In this protocol, a CBOR-encoded integer temperature reading is signed by a sensor and sent to a server. Some temperature sensors always serialize to a 64-bit integer, others a 32-bit integer and others use preferred encoding. There is no requirement that the integer be sent with a particular CBOR serialization (but there is a requirement the server be able to decode all integer forms).

The signature scheme here could be anything that can carry a payload — COSE, CMS, PGP, TLS or other — it doesn’t matter.

The signature verification is always possible because the receiver has the exact bytes that were signed. The signature verification would succeed even if the CBOR was not well formed.


That said, it looks to me that the Gordian Envelope is much much more complicated than just signing some transmitted payload. I would say something like “Gordian Envelope is a complicated cryptographic protocol that involves data in transit, data at rest plus modification and manipulation of CBOR-represented data. To make it work deterministic encoding is needed” — very different from the blanket statement that “deterministic CBOR encoding is required for (all) signing (in the known world)”.


> 
> For your definition of CBOR determinism…
> See above.
> 
>> All that said, I can still see why it might be good to have something like dCBOR standardized in a way that 8949 doesn’t. Sometimes it is nice to be able to do a binary comparison of two encoded structures.
> 
> If you want to do this, you indeed need deterministic encoding.
> (And, as I said, that is quite useful in test scripts.
> So if you don’t need the performance of simple preferred encoding, go ahead and make everything deterministic.)
> 
>> The variability in CBOR serialization does seem to cause a lot of discussion and confusion (e.g., in work on EAT). Because of the variability, there isn’t guaranteed interoperability between CBOR implementations.
> 
> You keep saying that...
> 
>> I’d speculate that this is slowing the adoption of CBOR.
> 
> There is way less variability than, say, for JSON.

Yes, but that doesn’t mean my speculation is incorrect.


…


>> P.S. I am not opposed to fixing QCBOR encoding of subnormals.
> 
> What is wrong with that encoding?
> Your IEEE 754 floating point hardware is likely to already give you all you need to get this right.
> 
>> I just have been working on other things. Note also that QCBOR doesn’t use floating point for half-precision, so the fix is a bit more work.
> 
> Can’t parse this.  How can you not use floating point for half-precision floating point?
> Maybe you are trying to say you didn’t implement half-precision floating point?
> There is code in the RFC you can copy.

This isn’t really of relevance to this discussion. Anders just brought it up. As you said, this can be fixed.

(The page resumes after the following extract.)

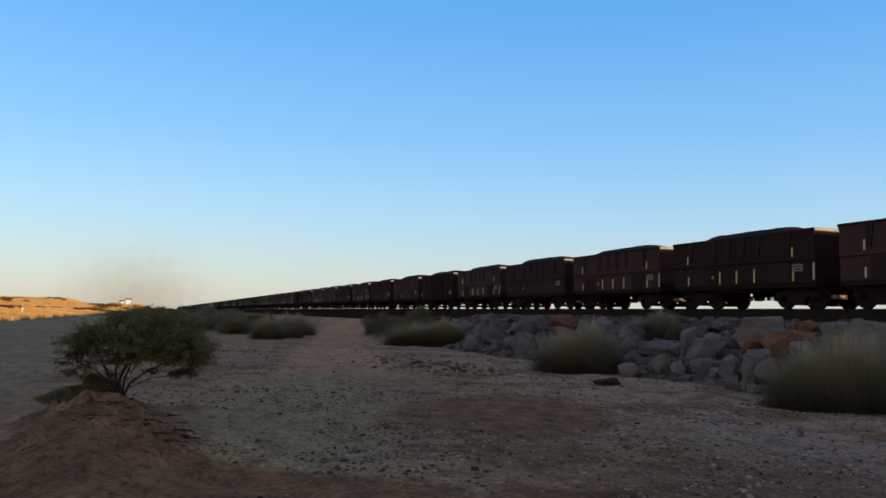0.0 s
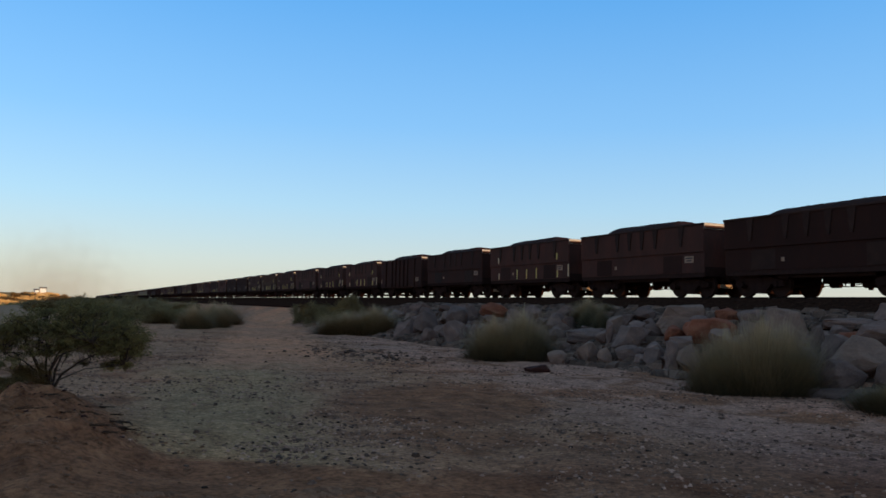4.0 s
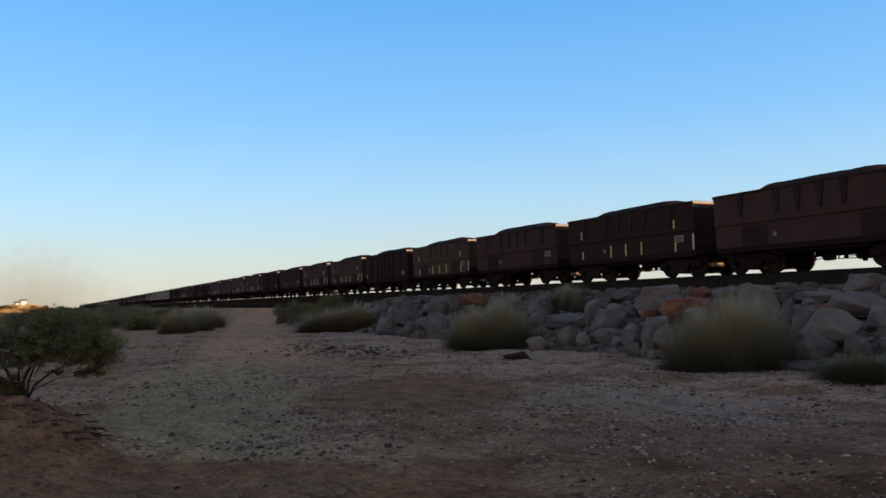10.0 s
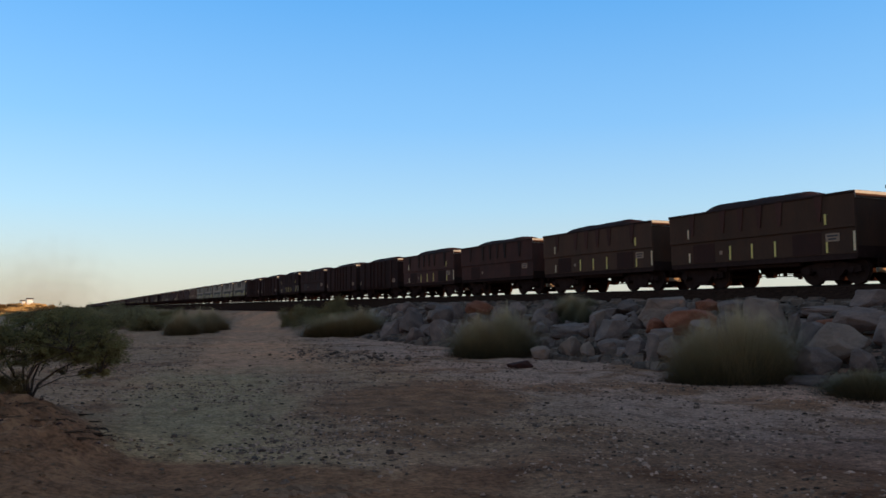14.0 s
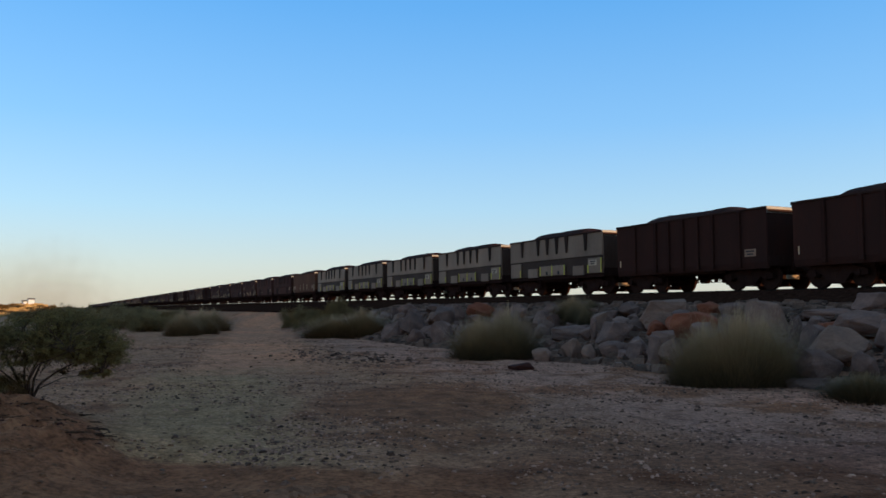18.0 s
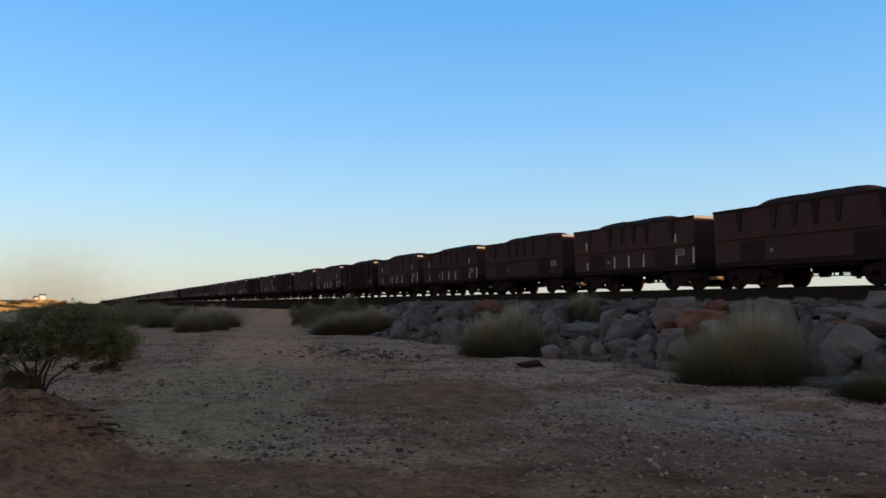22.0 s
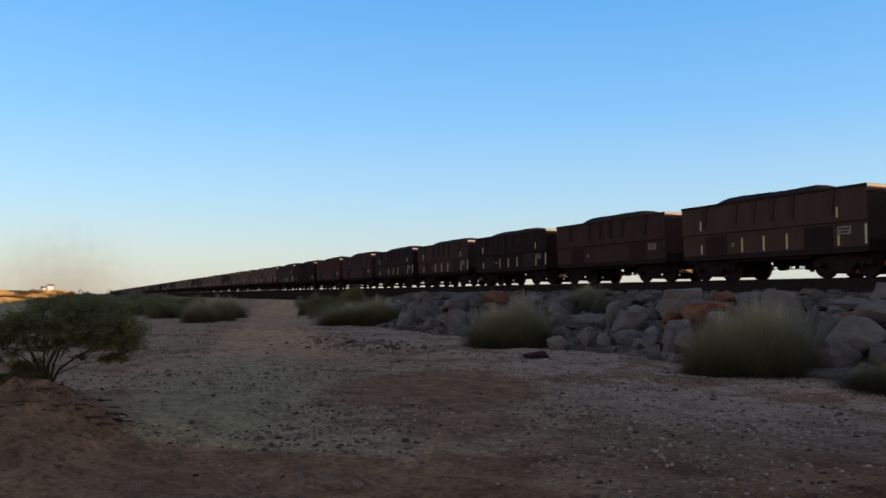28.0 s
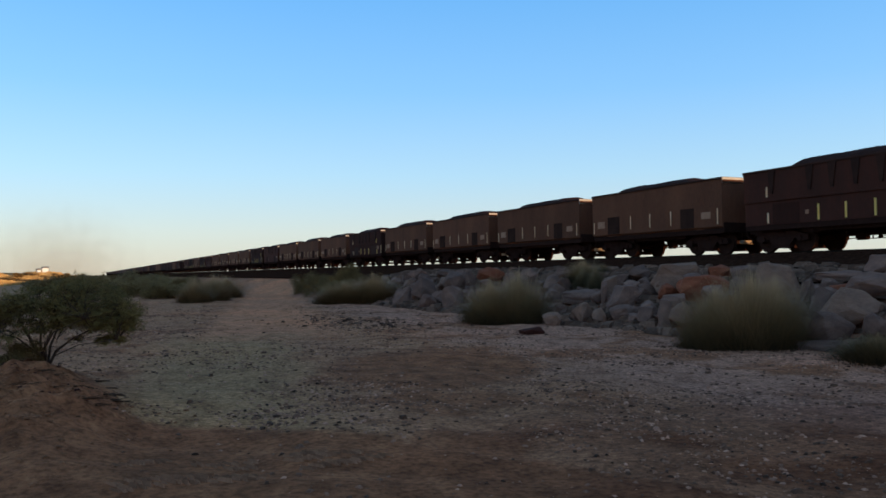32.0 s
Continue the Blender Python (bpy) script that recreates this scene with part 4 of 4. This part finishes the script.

(I chose to implement the conversion between half, single and double-precision float with shifts and masks rather than floating point hardware or a floating-point library. This makes QCBOR more portable. Before I added conversion from bignum, decimal fraction, big float to regular float, it didn’t need any floating-point support at all other than float and double in the ABI. There’s a few corner cases with subnormals that I didn’t complete. I use the code in the RFC for regression tests.)